■ Exercise instructions
Reproduce only the lines from the one containing "q.make_compatible(carried.rotation_quaternion)" through the one containing "for curve in", exactly as written and with both ends included.
****************************************
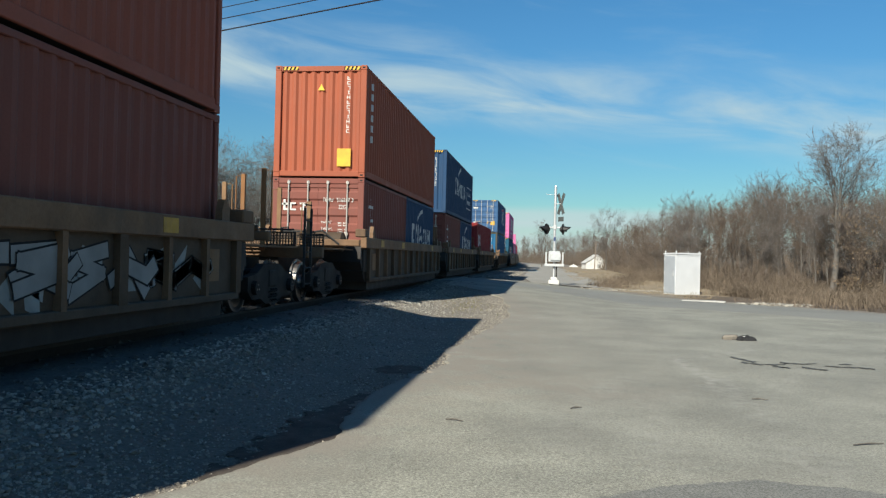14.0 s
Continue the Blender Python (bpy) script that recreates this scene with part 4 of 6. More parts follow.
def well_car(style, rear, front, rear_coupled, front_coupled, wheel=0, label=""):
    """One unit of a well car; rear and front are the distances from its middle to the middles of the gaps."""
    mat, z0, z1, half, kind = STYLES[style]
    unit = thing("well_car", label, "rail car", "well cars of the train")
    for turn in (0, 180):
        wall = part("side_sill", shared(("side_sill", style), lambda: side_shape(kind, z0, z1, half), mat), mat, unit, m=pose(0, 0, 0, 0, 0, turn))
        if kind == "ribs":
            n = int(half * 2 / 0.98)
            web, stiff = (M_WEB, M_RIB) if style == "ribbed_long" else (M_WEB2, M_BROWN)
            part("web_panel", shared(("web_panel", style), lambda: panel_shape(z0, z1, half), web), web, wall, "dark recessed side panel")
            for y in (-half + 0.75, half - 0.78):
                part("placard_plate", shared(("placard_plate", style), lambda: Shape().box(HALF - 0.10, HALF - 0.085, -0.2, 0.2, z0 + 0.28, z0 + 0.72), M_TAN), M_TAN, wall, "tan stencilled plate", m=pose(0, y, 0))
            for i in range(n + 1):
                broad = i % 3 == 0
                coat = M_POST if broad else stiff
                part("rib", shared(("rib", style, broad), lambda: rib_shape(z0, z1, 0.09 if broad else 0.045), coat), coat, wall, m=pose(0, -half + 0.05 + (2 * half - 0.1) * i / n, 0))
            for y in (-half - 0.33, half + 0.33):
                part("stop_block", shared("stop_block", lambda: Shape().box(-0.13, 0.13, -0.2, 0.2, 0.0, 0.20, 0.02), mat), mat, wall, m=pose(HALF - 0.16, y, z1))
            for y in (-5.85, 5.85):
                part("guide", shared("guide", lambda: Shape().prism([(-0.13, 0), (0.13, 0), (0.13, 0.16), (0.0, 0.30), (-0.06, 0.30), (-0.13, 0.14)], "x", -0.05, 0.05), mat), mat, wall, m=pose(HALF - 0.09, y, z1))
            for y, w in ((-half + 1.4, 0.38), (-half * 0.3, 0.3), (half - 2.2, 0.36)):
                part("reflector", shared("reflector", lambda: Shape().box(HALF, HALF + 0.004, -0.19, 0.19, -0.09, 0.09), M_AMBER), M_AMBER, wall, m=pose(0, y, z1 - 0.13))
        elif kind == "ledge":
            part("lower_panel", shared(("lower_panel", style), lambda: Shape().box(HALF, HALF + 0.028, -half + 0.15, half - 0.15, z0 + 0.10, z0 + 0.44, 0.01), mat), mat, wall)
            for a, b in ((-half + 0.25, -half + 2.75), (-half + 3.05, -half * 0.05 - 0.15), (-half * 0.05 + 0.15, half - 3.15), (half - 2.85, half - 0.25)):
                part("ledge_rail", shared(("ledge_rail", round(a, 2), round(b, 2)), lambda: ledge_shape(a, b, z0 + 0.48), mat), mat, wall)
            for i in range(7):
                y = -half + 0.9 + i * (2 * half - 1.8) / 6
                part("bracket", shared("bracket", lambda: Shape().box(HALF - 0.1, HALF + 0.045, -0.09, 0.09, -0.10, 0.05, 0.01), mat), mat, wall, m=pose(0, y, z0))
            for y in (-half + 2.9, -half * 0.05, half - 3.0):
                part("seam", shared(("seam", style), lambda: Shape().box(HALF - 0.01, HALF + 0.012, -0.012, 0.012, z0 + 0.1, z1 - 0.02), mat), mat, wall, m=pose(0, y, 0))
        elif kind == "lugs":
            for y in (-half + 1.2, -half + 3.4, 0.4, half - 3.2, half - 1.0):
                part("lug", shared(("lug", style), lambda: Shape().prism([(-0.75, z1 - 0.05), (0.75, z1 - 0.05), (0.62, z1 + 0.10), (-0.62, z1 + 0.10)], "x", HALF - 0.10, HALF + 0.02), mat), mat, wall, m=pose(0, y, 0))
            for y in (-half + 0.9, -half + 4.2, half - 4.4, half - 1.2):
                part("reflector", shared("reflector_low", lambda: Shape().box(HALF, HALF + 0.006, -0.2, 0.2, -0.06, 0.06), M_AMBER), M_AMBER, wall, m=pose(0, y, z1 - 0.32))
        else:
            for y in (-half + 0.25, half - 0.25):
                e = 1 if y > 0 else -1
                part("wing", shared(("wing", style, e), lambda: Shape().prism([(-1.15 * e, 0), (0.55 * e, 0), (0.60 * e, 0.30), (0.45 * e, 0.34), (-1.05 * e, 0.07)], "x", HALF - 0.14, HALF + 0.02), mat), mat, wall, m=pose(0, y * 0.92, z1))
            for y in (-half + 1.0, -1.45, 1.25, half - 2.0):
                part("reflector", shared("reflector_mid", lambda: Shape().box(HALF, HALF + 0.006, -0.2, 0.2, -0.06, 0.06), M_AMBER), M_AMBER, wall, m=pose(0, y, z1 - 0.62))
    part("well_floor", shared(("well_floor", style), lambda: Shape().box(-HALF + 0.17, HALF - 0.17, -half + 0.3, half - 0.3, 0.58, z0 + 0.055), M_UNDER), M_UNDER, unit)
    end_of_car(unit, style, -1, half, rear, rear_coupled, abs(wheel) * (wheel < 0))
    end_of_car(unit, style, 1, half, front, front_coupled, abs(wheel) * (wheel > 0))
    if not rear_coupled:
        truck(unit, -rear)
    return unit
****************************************
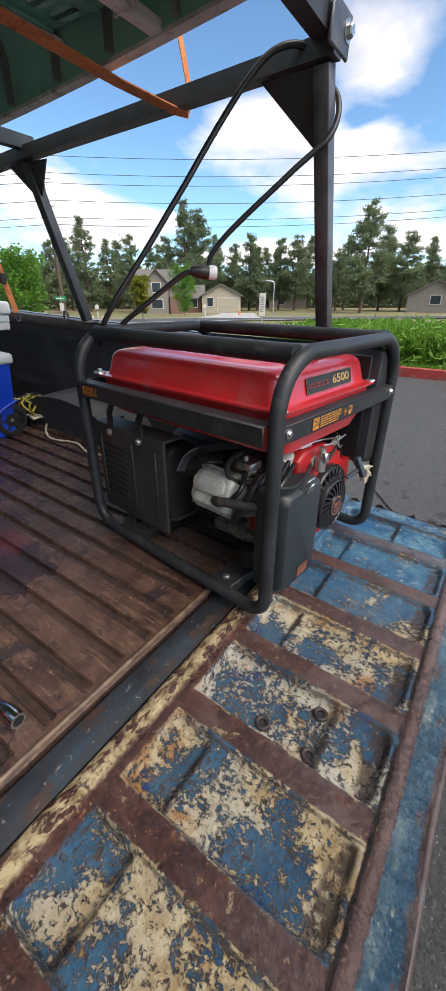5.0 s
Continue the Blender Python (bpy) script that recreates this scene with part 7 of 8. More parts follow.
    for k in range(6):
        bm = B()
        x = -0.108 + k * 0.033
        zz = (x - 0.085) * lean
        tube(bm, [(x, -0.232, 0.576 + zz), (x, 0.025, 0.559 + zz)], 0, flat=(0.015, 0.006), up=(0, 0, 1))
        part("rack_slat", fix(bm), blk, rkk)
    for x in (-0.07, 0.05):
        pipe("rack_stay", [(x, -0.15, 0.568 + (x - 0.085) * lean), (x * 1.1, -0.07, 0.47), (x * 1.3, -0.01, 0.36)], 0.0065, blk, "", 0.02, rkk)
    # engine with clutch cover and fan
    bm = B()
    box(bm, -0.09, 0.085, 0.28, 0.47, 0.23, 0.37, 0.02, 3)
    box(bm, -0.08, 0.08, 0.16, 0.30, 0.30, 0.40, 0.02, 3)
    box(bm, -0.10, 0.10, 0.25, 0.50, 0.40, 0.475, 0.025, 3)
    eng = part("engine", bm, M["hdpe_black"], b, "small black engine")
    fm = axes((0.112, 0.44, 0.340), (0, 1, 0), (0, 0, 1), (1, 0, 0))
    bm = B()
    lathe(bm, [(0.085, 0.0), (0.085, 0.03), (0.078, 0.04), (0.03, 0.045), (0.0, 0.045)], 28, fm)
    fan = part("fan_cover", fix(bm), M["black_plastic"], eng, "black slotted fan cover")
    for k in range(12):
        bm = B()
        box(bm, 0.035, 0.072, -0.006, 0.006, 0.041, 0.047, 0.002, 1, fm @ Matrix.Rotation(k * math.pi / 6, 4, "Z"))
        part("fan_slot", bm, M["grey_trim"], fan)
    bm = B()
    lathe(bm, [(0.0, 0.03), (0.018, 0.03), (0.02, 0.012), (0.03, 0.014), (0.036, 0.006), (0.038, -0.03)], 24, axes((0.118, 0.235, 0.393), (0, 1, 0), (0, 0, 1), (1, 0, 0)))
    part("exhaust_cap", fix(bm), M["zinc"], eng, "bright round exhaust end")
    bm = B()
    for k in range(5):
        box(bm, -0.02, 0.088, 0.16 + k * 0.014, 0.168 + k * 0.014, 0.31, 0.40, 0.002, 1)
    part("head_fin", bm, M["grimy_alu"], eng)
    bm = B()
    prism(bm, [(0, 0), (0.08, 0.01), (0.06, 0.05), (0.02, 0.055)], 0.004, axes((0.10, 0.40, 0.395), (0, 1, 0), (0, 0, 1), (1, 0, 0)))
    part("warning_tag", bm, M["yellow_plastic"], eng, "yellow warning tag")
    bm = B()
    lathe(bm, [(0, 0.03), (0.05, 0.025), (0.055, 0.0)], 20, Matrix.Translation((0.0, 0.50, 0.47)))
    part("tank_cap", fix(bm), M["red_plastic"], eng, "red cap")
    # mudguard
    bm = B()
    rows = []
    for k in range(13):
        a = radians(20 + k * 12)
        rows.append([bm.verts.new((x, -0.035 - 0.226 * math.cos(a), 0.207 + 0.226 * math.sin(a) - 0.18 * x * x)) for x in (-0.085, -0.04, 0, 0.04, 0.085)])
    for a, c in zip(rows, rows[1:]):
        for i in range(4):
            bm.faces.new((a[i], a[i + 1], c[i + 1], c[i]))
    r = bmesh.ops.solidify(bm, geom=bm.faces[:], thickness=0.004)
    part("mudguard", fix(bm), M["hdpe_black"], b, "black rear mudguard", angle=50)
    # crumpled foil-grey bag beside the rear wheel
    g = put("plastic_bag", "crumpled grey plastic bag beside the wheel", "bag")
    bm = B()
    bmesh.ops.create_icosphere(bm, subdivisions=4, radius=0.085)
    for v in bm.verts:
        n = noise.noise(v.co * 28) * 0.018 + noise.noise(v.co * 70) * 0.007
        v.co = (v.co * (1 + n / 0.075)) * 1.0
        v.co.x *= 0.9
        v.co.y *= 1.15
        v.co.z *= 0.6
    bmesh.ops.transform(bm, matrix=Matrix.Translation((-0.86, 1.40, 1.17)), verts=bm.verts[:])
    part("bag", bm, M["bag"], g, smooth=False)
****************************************
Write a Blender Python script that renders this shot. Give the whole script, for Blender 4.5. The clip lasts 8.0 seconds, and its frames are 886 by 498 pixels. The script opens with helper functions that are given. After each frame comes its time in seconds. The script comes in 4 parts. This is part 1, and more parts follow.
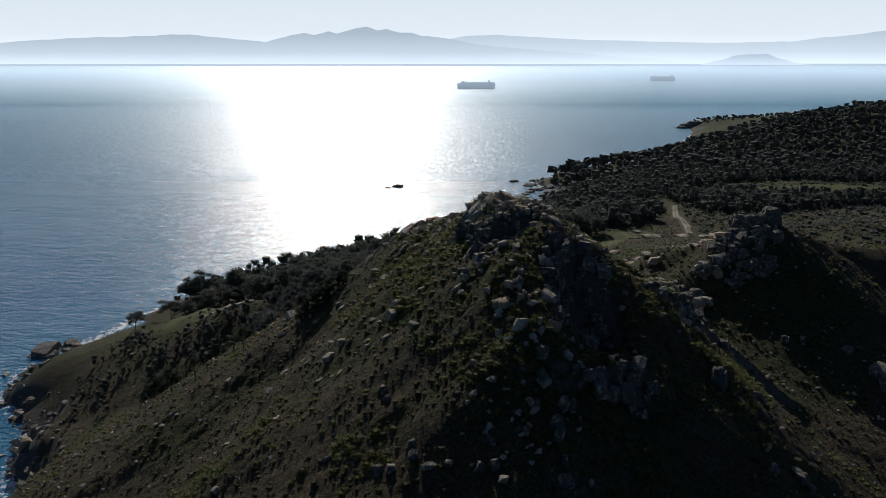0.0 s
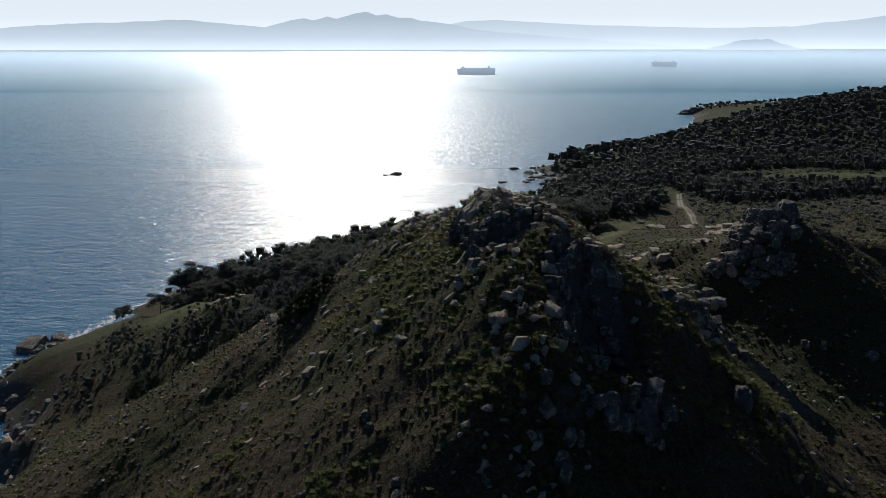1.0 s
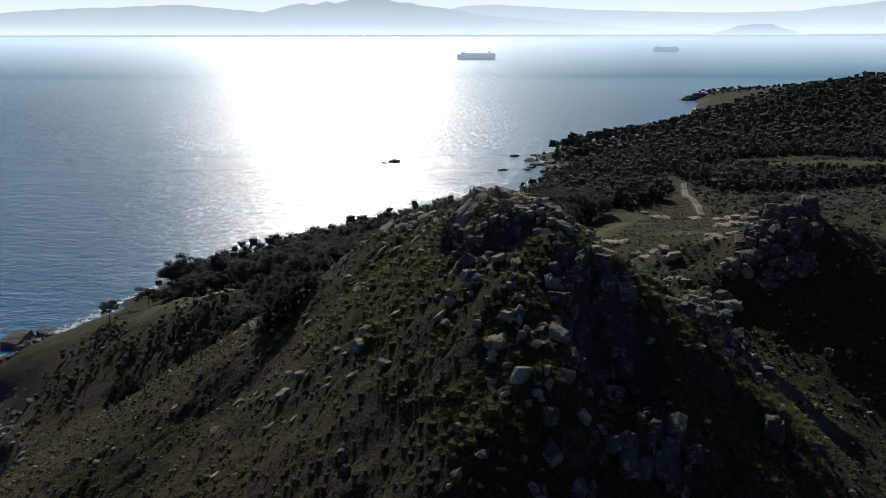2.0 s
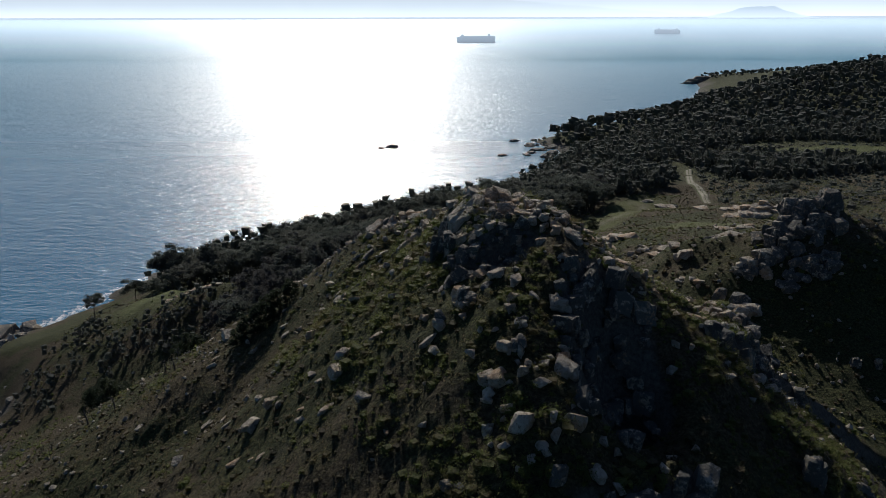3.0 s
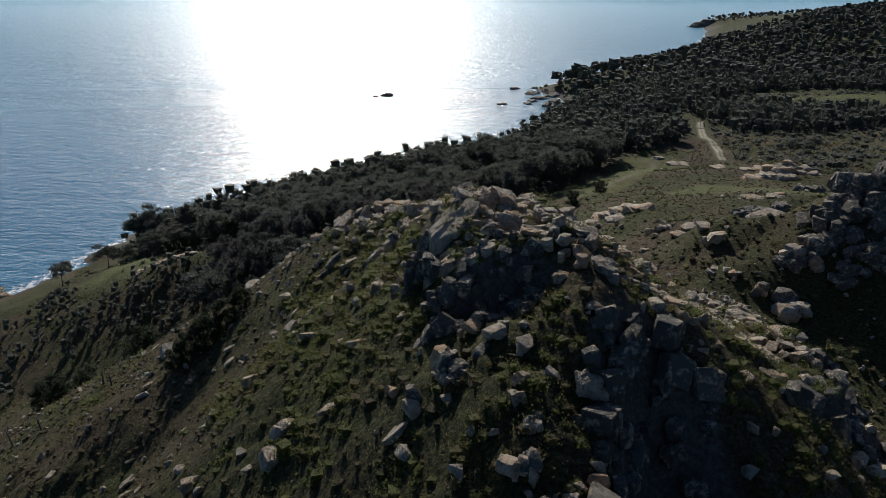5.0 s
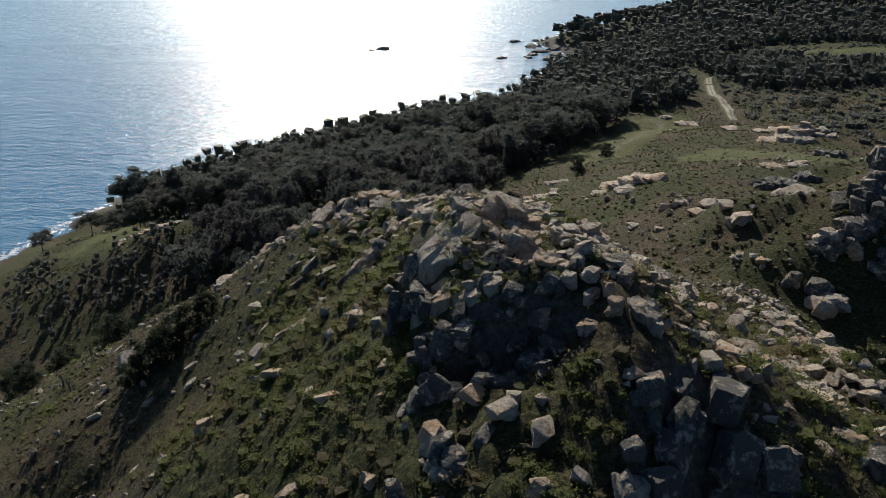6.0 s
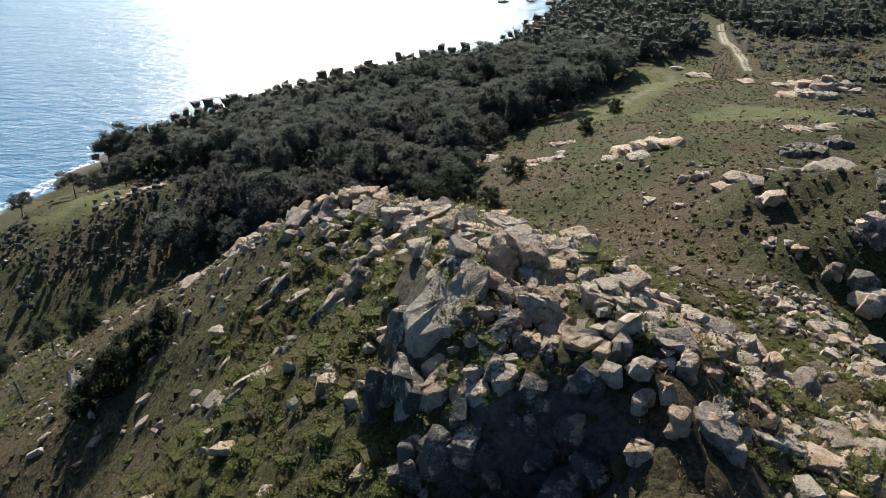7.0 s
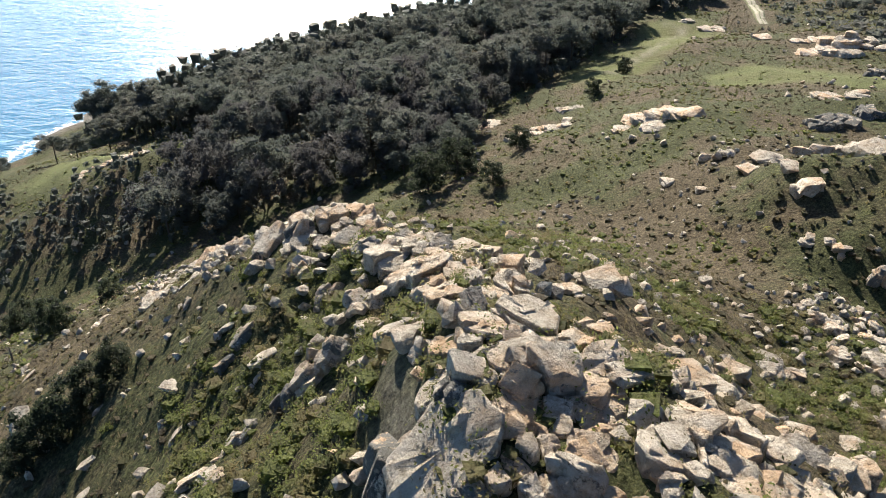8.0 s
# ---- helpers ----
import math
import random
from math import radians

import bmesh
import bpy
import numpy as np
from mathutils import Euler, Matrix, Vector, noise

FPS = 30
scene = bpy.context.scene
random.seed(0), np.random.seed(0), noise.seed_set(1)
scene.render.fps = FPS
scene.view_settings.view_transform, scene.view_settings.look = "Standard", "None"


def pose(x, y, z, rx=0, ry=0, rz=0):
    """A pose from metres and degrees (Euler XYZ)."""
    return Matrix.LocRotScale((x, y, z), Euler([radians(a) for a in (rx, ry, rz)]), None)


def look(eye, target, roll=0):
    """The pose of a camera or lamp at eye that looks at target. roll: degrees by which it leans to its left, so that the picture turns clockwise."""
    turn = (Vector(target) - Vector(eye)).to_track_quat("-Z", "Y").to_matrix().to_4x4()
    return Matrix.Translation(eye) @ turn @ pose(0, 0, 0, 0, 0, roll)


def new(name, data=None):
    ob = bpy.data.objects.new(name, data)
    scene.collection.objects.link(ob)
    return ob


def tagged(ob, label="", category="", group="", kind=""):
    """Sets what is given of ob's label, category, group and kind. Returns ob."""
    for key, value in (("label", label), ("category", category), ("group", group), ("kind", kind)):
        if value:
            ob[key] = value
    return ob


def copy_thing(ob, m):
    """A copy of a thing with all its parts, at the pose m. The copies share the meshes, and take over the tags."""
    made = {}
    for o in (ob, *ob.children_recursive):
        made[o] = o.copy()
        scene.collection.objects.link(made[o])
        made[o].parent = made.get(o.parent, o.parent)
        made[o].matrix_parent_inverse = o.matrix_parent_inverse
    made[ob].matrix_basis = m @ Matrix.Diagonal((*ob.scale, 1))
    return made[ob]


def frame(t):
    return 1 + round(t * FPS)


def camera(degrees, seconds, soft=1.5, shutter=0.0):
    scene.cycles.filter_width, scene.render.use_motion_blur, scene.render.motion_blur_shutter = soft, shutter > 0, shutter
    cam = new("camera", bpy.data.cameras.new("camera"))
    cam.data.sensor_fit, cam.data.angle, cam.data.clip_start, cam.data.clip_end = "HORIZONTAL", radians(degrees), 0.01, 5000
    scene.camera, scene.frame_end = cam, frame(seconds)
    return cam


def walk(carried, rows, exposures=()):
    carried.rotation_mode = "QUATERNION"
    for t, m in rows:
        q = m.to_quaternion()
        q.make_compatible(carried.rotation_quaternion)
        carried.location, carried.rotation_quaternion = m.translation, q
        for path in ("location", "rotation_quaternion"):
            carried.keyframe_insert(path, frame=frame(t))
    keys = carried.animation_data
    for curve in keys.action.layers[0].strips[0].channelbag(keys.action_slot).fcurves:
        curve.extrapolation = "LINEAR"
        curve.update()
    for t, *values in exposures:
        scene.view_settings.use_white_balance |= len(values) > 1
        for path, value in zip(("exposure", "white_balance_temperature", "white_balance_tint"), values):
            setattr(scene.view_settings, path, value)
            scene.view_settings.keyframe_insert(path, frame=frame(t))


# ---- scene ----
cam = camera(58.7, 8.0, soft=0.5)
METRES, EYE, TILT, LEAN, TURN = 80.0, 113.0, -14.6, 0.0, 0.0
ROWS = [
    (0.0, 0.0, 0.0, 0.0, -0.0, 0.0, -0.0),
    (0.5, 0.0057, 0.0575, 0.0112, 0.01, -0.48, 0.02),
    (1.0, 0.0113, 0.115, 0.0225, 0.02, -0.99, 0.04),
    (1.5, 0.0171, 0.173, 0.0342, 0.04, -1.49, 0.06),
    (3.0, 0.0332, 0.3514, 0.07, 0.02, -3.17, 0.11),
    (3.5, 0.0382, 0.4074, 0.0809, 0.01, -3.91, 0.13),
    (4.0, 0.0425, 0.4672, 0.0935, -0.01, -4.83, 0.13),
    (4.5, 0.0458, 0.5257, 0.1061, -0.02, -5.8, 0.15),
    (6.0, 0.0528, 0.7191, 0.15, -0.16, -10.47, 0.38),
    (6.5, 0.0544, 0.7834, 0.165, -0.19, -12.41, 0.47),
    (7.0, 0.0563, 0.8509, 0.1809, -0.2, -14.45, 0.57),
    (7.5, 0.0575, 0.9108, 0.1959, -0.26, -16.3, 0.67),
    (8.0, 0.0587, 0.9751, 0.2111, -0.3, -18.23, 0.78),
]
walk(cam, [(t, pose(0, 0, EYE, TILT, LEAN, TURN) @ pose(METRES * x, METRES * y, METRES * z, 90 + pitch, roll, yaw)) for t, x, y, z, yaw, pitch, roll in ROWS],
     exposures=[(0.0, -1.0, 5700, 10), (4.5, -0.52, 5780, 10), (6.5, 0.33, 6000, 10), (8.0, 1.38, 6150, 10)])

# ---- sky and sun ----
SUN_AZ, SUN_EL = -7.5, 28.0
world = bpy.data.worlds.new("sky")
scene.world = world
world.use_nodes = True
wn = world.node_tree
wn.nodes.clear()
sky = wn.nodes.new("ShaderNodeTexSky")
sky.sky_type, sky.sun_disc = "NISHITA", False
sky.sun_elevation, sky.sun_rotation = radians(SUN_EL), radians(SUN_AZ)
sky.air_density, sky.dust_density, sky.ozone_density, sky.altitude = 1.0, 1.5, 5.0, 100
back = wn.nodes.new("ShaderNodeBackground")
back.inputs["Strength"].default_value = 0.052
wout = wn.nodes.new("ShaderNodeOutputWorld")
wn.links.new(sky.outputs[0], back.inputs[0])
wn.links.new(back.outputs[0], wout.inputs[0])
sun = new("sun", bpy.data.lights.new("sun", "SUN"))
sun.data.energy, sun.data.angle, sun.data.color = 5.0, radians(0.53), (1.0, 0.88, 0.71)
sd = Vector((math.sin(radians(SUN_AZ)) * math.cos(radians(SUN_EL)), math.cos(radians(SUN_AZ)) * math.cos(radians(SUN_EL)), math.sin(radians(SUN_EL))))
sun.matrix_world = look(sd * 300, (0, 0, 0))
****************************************
■ The answer
        q.make_compatible(carried.rotation_quaternion)
        carried.location, carried.rotation_quaternion = m.translation, q
        for path in ("location", "rotation_quaternion"):
            carried.keyframe_insert(path, frame=frame(t))
    keys = carried.animation_data
    for curve in keys.action.layers[0].strips[0].channelbag(keys.action_slot).fcurves:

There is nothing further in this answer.